**Exercise task:** Omit all images. Transcribe the rest of the material below exactly.

═════ Records provided ═════

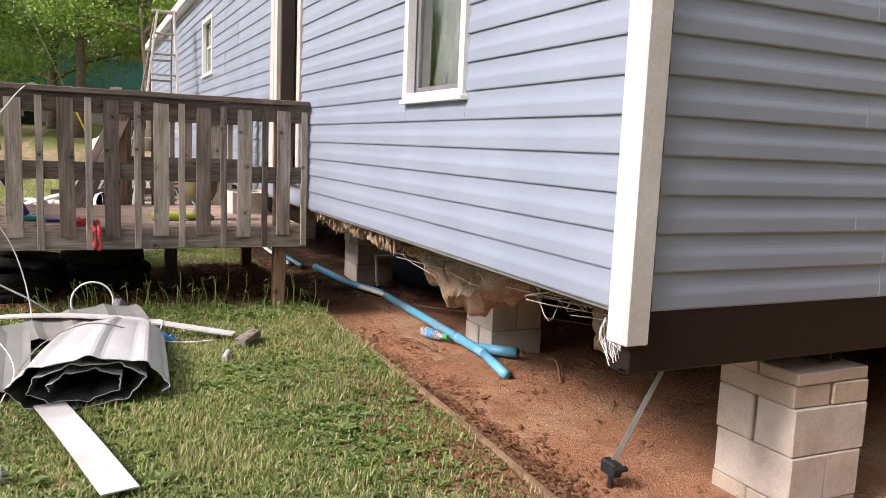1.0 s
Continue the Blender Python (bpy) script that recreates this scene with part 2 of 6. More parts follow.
def siding_material():
    """Blue-grey vinyl: emboss along the boards, chalky fading, grime and a little algae."""
    m = Mat("blue_grey_vinyl", 0.42, spec=0.5)
    v = m.coords("world")
    v2 = m.coords("world", (2, 2, 60))
    n, g, big = m.noise(v, 1.7, 5), m.noise(v2, 3, 4), m.noise(v, 0.5, 4)
    c = m.ramp(n, [(0.3, (0.230, 0.272, 0.338)), (0.7, (0.274, 0.320, 0.390))])
    c = m.mix(c, (0.212, 0.243, 0.306), m.ramp(big, [(0.5, (0, 0, 0)), (0.7, (0.6, 0.6, 0.6))]))
    fine = m.noise(v, 26, 5, 0.7)
    c = m.mix(c, (0.20, 0.205, 0.21), m.ramp(fine, [(0.62, (0, 0, 0)), (0.8, (0.35, 0.35, 0.35))]))
    m.colour(c).bump(g, 0.12, 0.003)
    return m.m


M_SIDING = siding_material()


def glass_material():
    m = Mat("window_glass", 0.03, spec=0.5)
    m.b.inputs["Transmission Weight"].default_value = 1.0
    m.b.inputs["Base Color"].default_value = (0.75, 0.82, 0.82, 1)
    m.b.inputs["IOR"].default_value = 1.45
    return m.m


M_GLASS = glass_material()
M_SCREENMESH = plain("insect_screen", (0.06, 0.07, 0.07), (0.10, 0.11, 0.11), 8, 0.6)


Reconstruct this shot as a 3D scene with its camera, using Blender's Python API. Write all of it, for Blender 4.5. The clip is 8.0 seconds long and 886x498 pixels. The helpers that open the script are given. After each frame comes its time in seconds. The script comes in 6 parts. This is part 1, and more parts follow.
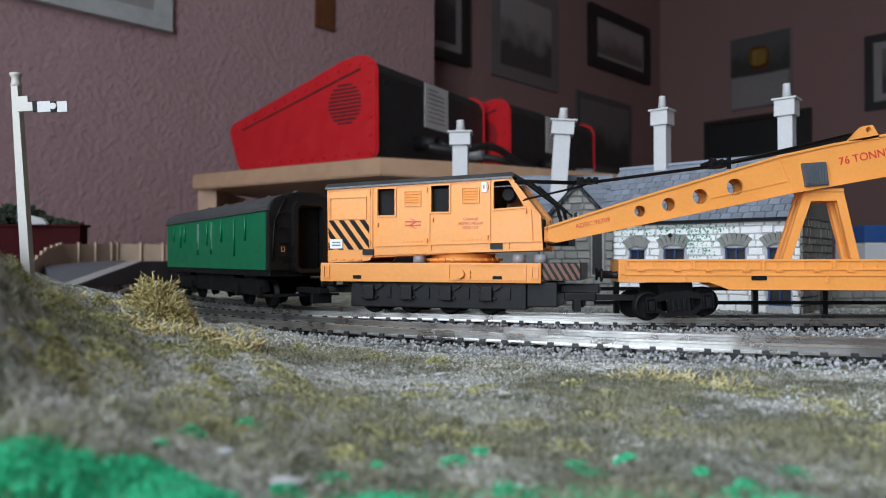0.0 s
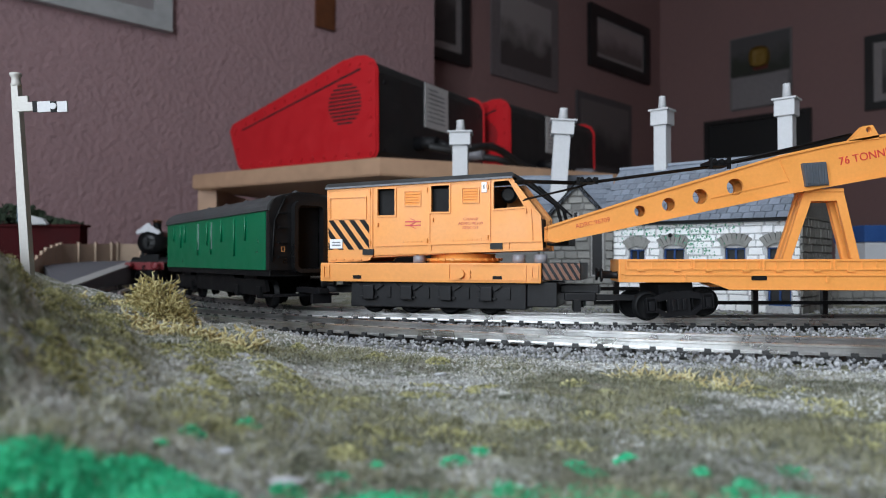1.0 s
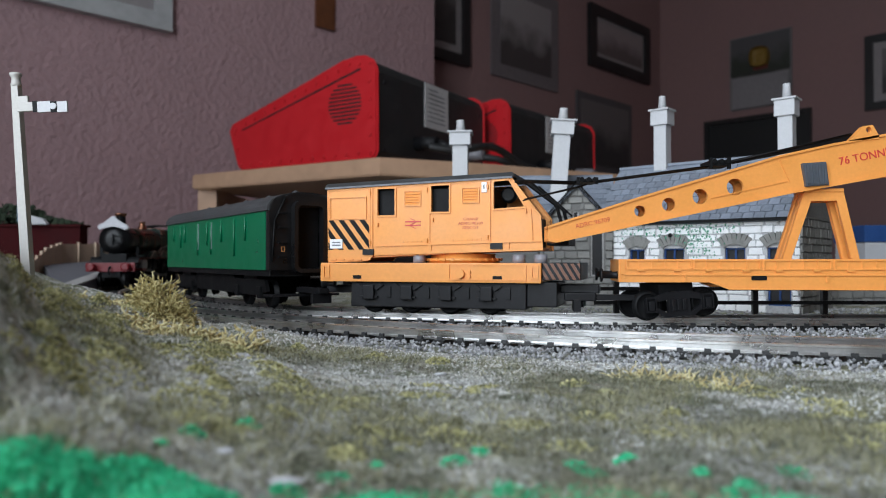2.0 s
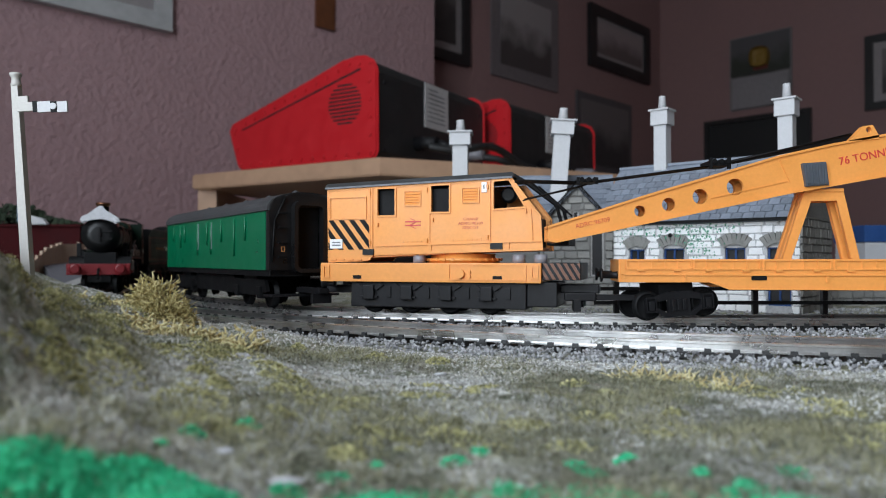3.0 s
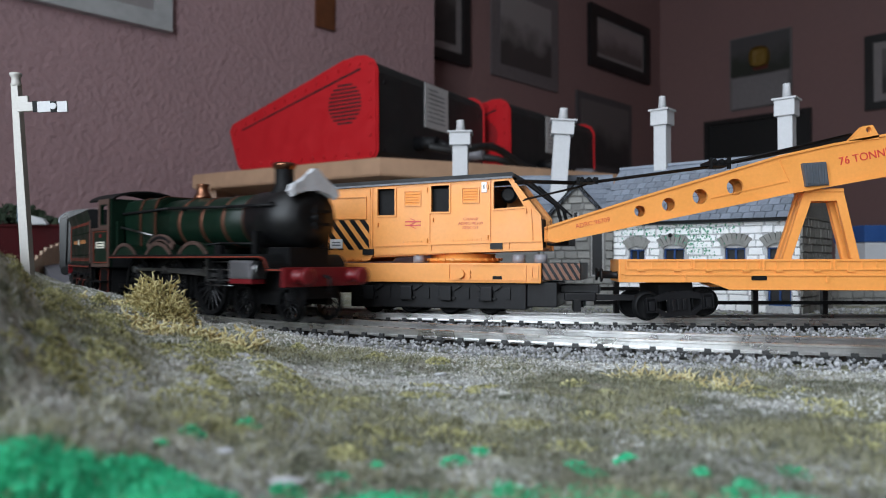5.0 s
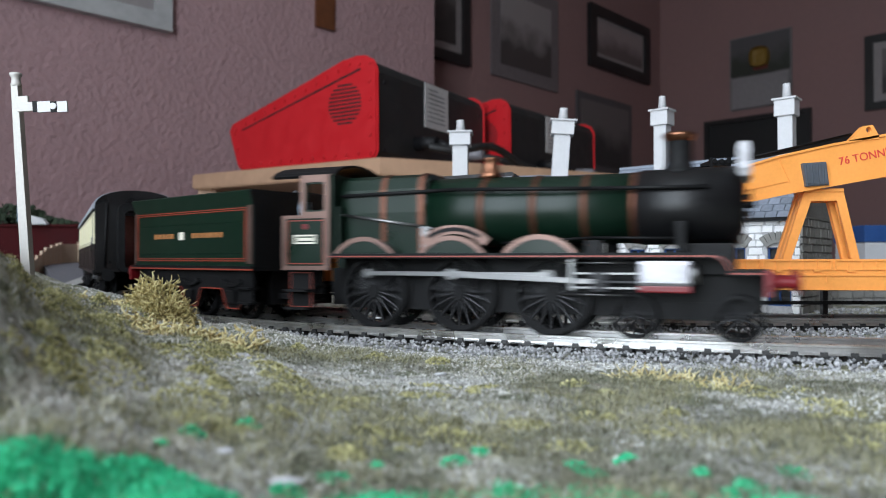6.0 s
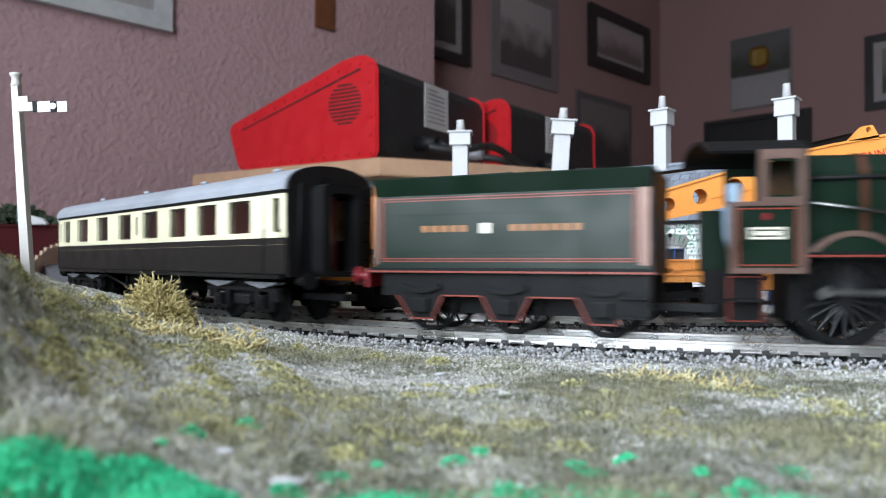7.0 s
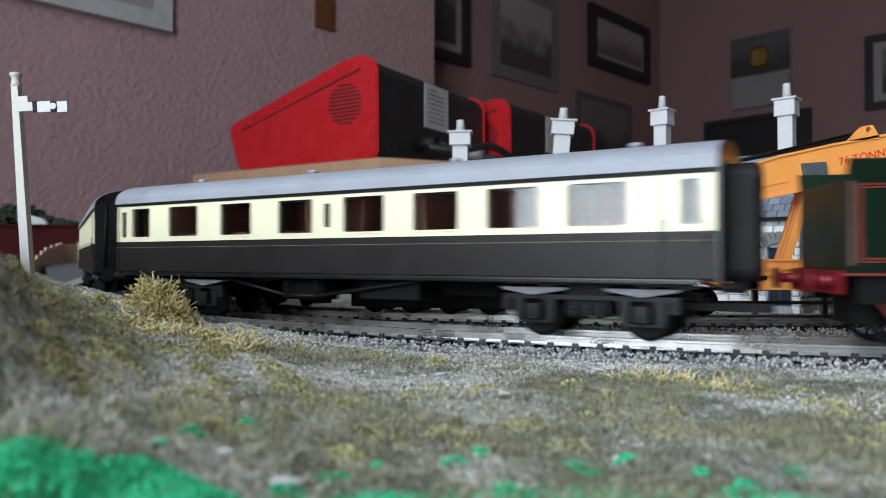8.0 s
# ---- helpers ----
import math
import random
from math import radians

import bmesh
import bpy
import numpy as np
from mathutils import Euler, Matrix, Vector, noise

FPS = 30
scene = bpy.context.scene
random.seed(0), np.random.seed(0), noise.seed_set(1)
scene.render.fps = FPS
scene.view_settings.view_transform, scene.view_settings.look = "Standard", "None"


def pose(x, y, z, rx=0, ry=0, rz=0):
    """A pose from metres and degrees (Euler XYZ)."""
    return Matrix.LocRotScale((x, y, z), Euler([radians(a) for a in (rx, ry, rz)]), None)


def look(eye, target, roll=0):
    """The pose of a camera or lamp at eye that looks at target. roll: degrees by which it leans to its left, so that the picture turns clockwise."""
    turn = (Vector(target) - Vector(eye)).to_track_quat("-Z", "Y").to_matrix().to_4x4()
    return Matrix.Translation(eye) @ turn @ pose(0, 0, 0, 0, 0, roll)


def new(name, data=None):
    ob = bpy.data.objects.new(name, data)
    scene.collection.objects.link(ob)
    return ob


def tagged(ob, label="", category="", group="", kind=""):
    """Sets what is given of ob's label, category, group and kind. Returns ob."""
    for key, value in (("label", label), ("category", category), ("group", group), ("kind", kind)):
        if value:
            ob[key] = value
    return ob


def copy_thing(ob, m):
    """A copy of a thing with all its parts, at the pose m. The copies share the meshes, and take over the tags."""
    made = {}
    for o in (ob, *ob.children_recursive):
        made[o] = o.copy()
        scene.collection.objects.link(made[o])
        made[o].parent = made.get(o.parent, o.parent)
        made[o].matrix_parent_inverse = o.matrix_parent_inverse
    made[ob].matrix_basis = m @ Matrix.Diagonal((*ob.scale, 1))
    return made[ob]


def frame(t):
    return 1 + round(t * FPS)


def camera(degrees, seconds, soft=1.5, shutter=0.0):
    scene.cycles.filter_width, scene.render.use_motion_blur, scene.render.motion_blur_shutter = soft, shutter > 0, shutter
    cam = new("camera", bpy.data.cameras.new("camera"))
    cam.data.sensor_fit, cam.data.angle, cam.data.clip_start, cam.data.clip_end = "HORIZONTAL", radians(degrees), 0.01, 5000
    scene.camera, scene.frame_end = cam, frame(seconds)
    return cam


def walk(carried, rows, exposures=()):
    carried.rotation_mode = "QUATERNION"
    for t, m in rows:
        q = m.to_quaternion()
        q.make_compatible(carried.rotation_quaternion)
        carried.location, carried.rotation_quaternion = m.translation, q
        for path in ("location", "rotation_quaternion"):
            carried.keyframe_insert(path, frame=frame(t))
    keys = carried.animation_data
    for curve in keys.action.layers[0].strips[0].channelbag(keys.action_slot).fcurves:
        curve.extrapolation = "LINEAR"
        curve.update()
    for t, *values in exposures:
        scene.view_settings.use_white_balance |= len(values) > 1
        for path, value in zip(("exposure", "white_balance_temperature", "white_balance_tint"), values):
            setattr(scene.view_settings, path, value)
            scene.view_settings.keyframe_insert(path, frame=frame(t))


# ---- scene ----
cam = camera(64.2, 8.0, soft=1.0, shutter=0.6)
cam.data.dof.use_dof = True
cam.data.dof.focus_distance = 0.23
cam.data.dof.aperture_fstop = 25.0
EYE = (0.0, 0.0, 0.0206)
HELD = pose(*EYE, 90.81, 0, 0)
walk(cam, [(0.0, HELD), (8.0, HELD)], exposures=[(0.0, 0.0), (4.6, -0.03), (5.8, 0.3), (6.0, 0.36), (6.5, 0.52), (7.0, 0.68), (7.5, 0.42), (8.0, 0.15)])

# ---- light ----
world = bpy.data.worlds.new("daylight")
scene.world = world
world.use_nodes = True
wn = world.node_tree.nodes
sky = wn.new("ShaderNodeTexSky")
sky.sky_type = "NISHITA"
sky.sun_disc = False
sky.sun_elevation, sky.sun_rotation = radians(40), radians(200)
wn["Background"].inputs["Strength"].default_value = 0.10
world.node_tree.links.new(sky.outputs["Color"], wn["Background"].inputs["Color"])

# the room is turned 45 degrees: u runs along the picture wall, v away from it
H = math.sqrt(0.5)


def room(u, v, z=0.0):
    return Vector(((u + v) * H, (u - v) * H, z))


def lamp_area(name, at, to, sx, sy, watts, tint):
    d = bpy.data.lights.new(name, "AREA")
    d.shape, d.size, d.size_y, d.energy, d.color = "RECTANGLE", sx, sy, watts, tint
    ob = new(name, d)
    ob.matrix_world = look(at, to)
    return ob


WIN_U, WIN_V, WIN_Z, WIN_W, WIN_H = -0.70, 0.10, 0.66, 0.78, 1.50
lamp_area("window_daylight", room(WIN_U - 0.04, WIN_V, WIN_Z), room(WIN_U + 2, WIN_V, WIN_Z), WIN_W, WIN_H, 25.5, (0.79, 0.895, 1.0))

# ---- materials ----
MATS = {}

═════

**The completed task:**
1.0 s
Continue the Blender Python (bpy) script that recreates this scene with part 2 of 6. More parts follow.
def siding_material():
    """Blue-grey vinyl: emboss along the boards, chalky fading, grime and a little algae."""
    m = Mat("blue_grey_vinyl", 0.42, spec=0.5)
    v = m.coords("world")
    v2 = m.coords("world", (2, 2, 60))
    n, g, big = m.noise(v, 1.7, 5), m.noise(v2, 3, 4), m.noise(v, 0.5, 4)
    c = m.ramp(n, [(0.3, (0.230, 0.272, 0.338)), (0.7, (0.274, 0.320, 0.390))])
    c = m.mix(c, (0.212, 0.243, 0.306), m.ramp(big, [(0.5, (0, 0, 0)), (0.7, (0.6, 0.6, 0.6))]))
    fine = m.noise(v, 26, 5, 0.7)
    c = m.mix(c, (0.20, 0.205, 0.21), m.ramp(fine, [(0.62, (0, 0, 0)), (0.8, (0.35, 0.35, 0.35))]))
    m.colour(c).bump(g, 0.12, 0.003)
    return m.m


M_SIDING = siding_material()


def glass_material():
    m = Mat("window_glass", 0.03, spec=0.5)
    m.b.inputs["Transmission Weight"].default_value = 1.0
    m.b.inputs["Base Color"].default_value = (0.75, 0.82, 0.82, 1)
    m.b.inputs["IOR"].default_value = 1.45
    return m.m


M_GLASS = glass_material()
M_SCREENMESH = plain("insect_screen", (0.06, 0.07, 0.07), (0.10, 0.11, 0.11), 8, 0.6)


Reconstruct this shot as a 3D scene with its camera, using Blender's Python API. Write all of it, for Blender 4.5. The clip is 8.0 seconds long and 886x498 pixels. The helpers that open the script are given. After each frame comes its time in seconds. The script comes in 6 parts. This is part 1, and more parts follow.
0.0 s
1.0 s
2.0 s
3.0 s
5.0 s
6.0 s
7.0 s
8.0 s
# ---- helpers ----
import math
import random
from math import radians

import bmesh
import bpy
import numpy as np
from mathutils import Euler, Matrix, Vector, noise

FPS = 30
scene = bpy.context.scene
random.seed(0), np.random.seed(0), noise.seed_set(1)
scene.render.fps = FPS
scene.view_settings.view_transform, scene.view_settings.look = "Standard", "None"


def pose(x, y, z, rx=0, ry=0, rz=0):
    """A pose from metres and degrees (Euler XYZ)."""
    return Matrix.LocRotScale((x, y, z), Euler([radians(a) for a in (rx, ry, rz)]), None)


def look(eye, target, roll=0):
    """The pose of a camera or lamp at eye that looks at target. roll: degrees by which it leans to its left, so that the picture turns clockwise."""
    turn = (Vector(target) - Vector(eye)).to_track_quat("-Z", "Y").to_matrix().to_4x4()
    return Matrix.Translation(eye) @ turn @ pose(0, 0, 0, 0, 0, roll)


def new(name, data=None):
    ob = bpy.data.objects.new(name, data)
    scene.collection.objects.link(ob)
    return ob


def tagged(ob, label="", category="", group="", kind=""):
    """Sets what is given of ob's label, category, group and kind. Returns ob."""
    for key, value in (("label", label), ("category", category), ("group", group), ("kind", kind)):
        if value:
            ob[key] = value
    return ob


def copy_thing(ob, m):
    """A copy of a thing with all its parts, at the pose m. The copies share the meshes, and take over the tags."""
    made = {}
    for o in (ob, *ob.children_recursive):
        made[o] = o.copy()
        scene.collection.objects.link(made[o])
        made[o].parent = made.get(o.parent, o.parent)
        made[o].matrix_parent_inverse = o.matrix_parent_inverse
    made[ob].matrix_basis = m @ Matrix.Diagonal((*ob.scale, 1))
    return made[ob]


def frame(t):
    return 1 + round(t * FPS)


def camera(degrees, seconds, soft=1.5, shutter=0.0):
    scene.cycles.filter_width, scene.render.use_motion_blur, scene.render.motion_blur_shutter = soft, shutter > 0, shutter
    cam = new("camera", bpy.data.cameras.new("camera"))
    cam.data.sensor_fit, cam.data.angle, cam.data.clip_start, cam.data.clip_end = "HORIZONTAL", radians(degrees), 0.01, 5000
    scene.camera, scene.frame_end = cam, frame(seconds)
    return cam


def walk(carried, rows, exposures=()):
    carried.rotation_mode = "QUATERNION"
    for t, m in rows:
        q = m.to_quaternion()
        q.make_compatible(carried.rotation_quaternion)
        carried.location, carried.rotation_quaternion = m.translation, q
        for path in ("location", "rotation_quaternion"):
            carried.keyframe_insert(path, frame=frame(t))
    keys = carried.animation_data
    for curve in keys.action.layers[0].strips[0].channelbag(keys.action_slot).fcurves:
        curve.extrapolation = "LINEAR"
        curve.update()
    for t, *values in exposures:
        scene.view_settings.use_white_balance |= len(values) > 1
        for path, value in zip(("exposure", "white_balance_temperature", "white_balance_tint"), values):
            setattr(scene.view_settings, path, value)
            scene.view_settings.keyframe_insert(path, frame=frame(t))


# ---- scene ----
cam = camera(64.2, 8.0, soft=1.0, shutter=0.6)
cam.data.dof.use_dof = True
cam.data.dof.focus_distance = 0.23
cam.data.dof.aperture_fstop = 25.0
EYE = (0.0, 0.0, 0.0206)
HELD = pose(*EYE, 90.81, 0, 0)
walk(cam, [(0.0, HELD), (8.0, HELD)], exposures=[(0.0, 0.0), (4.6, -0.03), (5.8, 0.3), (6.0, 0.36), (6.5, 0.52), (7.0, 0.68), (7.5, 0.42), (8.0, 0.15)])

# ---- light ----
world = bpy.data.worlds.new("daylight")
scene.world = world
world.use_nodes = True
wn = world.node_tree.nodes
sky = wn.new("ShaderNodeTexSky")
sky.sky_type = "NISHITA"
sky.sun_disc = False
sky.sun_elevation, sky.sun_rotation = radians(40), radians(200)
wn["Background"].inputs["Strength"].default_value = 0.10
world.node_tree.links.new(sky.outputs["Color"], wn["Background"].inputs["Color"])

# the room is turned 45 degrees: u runs along the picture wall, v away from it
H = math.sqrt(0.5)


def room(u, v, z=0.0):
    return Vector(((u + v) * H, (u - v) * H, z))


def lamp_area(name, at, to, sx, sy, watts, tint):
    d = bpy.data.lights.new(name, "AREA")
    d.shape, d.size, d.size_y, d.energy, d.color = "RECTANGLE", sx, sy, watts, tint
    ob = new(name, d)
    ob.matrix_world = look(at, to)
    return ob


WIN_U, WIN_V, WIN_Z, WIN_W, WIN_H = -0.70, 0.10, 0.66, 0.78, 1.50
lamp_area("window_daylight", room(WIN_U - 0.04, WIN_V, WIN_Z), room(WIN_U + 2, WIN_V, WIN_Z), WIN_W, WIN_H, 25.5, (0.79, 0.895, 1.0))

# ---- materials ----
MATS = {}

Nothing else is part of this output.